--- Start of Exercise inputs ---

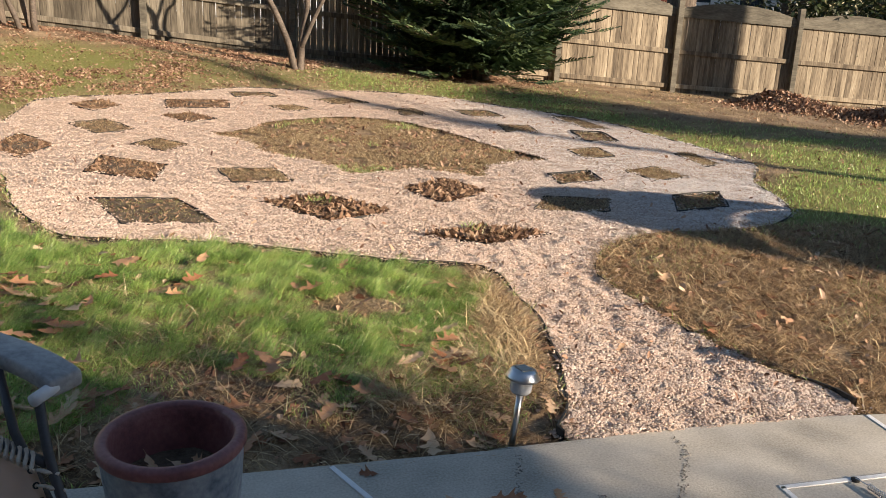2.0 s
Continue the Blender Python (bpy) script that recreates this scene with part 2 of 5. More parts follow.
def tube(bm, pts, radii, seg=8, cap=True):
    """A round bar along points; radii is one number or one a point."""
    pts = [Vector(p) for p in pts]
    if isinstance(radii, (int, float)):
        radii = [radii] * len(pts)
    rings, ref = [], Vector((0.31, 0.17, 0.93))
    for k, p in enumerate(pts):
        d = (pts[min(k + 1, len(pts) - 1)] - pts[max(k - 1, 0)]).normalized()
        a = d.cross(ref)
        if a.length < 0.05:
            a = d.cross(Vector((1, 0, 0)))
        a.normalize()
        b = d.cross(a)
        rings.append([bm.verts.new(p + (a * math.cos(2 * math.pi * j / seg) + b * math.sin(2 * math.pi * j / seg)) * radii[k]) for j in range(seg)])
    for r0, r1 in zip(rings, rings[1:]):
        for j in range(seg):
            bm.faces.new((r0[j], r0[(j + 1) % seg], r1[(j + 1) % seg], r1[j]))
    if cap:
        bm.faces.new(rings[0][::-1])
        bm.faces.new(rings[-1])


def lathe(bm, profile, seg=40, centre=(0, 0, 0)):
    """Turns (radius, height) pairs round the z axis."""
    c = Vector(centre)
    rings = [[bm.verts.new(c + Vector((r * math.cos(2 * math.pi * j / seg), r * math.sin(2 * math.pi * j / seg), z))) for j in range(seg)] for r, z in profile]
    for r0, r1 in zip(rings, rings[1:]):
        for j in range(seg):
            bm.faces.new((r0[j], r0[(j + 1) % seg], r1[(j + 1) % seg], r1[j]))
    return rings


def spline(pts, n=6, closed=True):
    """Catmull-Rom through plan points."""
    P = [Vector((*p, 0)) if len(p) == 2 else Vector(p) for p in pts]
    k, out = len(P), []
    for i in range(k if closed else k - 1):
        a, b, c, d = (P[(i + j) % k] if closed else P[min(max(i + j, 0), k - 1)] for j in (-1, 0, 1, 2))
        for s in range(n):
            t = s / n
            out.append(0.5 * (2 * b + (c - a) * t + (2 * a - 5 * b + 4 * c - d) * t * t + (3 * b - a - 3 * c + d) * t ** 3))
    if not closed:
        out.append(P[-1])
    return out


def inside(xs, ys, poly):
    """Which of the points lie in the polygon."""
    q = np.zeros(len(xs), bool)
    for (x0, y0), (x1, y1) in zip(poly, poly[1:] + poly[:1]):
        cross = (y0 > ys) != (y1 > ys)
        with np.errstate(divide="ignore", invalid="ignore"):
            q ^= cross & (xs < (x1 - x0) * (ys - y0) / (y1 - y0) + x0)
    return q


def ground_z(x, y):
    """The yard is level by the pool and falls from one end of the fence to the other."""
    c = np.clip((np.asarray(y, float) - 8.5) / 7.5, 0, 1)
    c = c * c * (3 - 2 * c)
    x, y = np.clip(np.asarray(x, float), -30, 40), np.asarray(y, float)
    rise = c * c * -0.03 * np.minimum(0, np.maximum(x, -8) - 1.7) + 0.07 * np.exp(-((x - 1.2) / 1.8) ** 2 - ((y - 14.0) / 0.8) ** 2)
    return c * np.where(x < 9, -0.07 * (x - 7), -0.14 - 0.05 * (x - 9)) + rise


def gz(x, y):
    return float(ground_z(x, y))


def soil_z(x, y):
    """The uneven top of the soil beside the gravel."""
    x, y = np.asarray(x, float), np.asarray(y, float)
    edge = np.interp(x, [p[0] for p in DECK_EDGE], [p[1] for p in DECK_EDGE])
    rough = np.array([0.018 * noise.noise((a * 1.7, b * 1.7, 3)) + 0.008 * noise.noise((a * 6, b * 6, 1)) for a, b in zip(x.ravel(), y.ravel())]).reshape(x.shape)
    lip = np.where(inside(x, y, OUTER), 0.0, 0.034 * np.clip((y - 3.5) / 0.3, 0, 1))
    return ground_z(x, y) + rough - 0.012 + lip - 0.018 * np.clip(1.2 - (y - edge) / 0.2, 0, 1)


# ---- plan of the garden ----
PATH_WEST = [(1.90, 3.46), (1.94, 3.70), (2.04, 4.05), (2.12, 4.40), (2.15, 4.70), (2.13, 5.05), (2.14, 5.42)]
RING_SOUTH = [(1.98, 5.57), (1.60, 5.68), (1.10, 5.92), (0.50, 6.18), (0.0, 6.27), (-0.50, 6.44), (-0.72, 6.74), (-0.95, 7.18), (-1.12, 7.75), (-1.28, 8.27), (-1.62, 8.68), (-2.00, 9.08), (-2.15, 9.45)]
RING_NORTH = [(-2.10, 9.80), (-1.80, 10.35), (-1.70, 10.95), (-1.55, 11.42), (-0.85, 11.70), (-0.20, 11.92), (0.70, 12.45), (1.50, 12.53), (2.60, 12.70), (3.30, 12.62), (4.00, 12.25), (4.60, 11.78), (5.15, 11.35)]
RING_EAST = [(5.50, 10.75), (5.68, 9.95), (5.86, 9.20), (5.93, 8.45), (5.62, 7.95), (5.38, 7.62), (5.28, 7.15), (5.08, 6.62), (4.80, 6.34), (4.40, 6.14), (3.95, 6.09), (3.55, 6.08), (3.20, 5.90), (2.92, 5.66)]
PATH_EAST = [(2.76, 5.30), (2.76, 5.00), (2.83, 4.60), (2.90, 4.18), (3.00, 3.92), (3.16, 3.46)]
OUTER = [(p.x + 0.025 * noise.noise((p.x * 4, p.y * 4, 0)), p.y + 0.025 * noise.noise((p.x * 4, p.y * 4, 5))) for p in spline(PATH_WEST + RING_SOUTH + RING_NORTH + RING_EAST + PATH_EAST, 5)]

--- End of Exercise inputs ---
--- Start of Exercise inputs ---

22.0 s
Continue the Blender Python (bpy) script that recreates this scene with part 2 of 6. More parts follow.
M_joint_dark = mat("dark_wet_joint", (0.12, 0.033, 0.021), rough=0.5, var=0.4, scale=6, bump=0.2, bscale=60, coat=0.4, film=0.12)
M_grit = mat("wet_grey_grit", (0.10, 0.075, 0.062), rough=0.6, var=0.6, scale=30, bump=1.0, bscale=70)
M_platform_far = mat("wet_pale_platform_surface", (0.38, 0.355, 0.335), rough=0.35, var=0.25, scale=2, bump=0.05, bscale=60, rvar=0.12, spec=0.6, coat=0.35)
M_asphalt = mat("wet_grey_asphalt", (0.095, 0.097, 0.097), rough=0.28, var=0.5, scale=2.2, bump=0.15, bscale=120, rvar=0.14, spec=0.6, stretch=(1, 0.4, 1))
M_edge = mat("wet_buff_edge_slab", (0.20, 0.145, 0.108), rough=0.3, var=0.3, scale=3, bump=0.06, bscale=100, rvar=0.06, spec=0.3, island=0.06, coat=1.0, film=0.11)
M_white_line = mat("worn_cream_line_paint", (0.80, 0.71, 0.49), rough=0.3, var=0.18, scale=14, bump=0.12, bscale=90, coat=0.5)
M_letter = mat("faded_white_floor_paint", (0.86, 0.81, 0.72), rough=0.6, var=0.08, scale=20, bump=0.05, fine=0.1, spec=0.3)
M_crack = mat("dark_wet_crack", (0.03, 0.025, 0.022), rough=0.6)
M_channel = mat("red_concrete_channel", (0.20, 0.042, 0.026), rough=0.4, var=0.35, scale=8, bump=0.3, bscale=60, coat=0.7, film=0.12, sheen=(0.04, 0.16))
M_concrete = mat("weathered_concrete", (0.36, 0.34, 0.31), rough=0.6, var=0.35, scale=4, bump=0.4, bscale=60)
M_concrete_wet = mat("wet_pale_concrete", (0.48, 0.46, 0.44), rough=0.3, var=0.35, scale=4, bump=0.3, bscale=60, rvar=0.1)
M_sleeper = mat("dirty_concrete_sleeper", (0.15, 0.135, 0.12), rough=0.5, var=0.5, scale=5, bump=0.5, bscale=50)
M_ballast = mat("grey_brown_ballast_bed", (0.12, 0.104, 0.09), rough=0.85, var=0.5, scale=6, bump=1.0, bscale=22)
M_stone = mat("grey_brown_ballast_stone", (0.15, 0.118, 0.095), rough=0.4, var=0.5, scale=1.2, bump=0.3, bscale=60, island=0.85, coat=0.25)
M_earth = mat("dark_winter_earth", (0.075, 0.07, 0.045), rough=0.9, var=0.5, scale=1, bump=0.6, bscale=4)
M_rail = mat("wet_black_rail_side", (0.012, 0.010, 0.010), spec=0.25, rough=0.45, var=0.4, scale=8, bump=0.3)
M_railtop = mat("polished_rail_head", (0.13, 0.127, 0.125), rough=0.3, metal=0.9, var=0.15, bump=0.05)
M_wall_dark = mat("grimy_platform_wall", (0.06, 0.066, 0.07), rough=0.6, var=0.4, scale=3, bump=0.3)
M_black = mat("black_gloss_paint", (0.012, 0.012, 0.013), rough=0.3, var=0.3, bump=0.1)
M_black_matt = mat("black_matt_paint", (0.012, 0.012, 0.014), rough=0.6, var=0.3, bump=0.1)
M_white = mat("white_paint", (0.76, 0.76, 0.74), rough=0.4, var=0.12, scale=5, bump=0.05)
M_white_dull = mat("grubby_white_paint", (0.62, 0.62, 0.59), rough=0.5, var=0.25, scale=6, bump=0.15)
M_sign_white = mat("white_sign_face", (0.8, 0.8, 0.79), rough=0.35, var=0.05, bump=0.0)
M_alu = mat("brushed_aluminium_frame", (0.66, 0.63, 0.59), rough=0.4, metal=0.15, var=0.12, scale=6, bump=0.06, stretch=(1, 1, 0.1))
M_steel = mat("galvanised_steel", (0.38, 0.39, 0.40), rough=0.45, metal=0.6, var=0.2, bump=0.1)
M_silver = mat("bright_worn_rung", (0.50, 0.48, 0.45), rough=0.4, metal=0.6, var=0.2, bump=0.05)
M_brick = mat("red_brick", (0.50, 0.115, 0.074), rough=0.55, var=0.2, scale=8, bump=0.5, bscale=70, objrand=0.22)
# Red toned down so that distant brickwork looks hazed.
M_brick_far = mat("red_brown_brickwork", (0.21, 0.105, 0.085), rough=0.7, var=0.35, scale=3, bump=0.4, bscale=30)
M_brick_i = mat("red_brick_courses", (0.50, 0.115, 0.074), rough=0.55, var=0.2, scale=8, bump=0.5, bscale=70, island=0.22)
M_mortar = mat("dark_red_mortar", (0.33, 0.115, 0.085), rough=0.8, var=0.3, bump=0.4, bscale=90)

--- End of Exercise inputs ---

# Written problem
Where a line contains the string "More", extract that line.

# Exercise response
Continue the Blender Python (bpy) script that recreates this scene with part 2 of 5. More parts follow.
Continue the Blender Python (bpy) script that recreates this scene with part 2 of 6. More parts follow.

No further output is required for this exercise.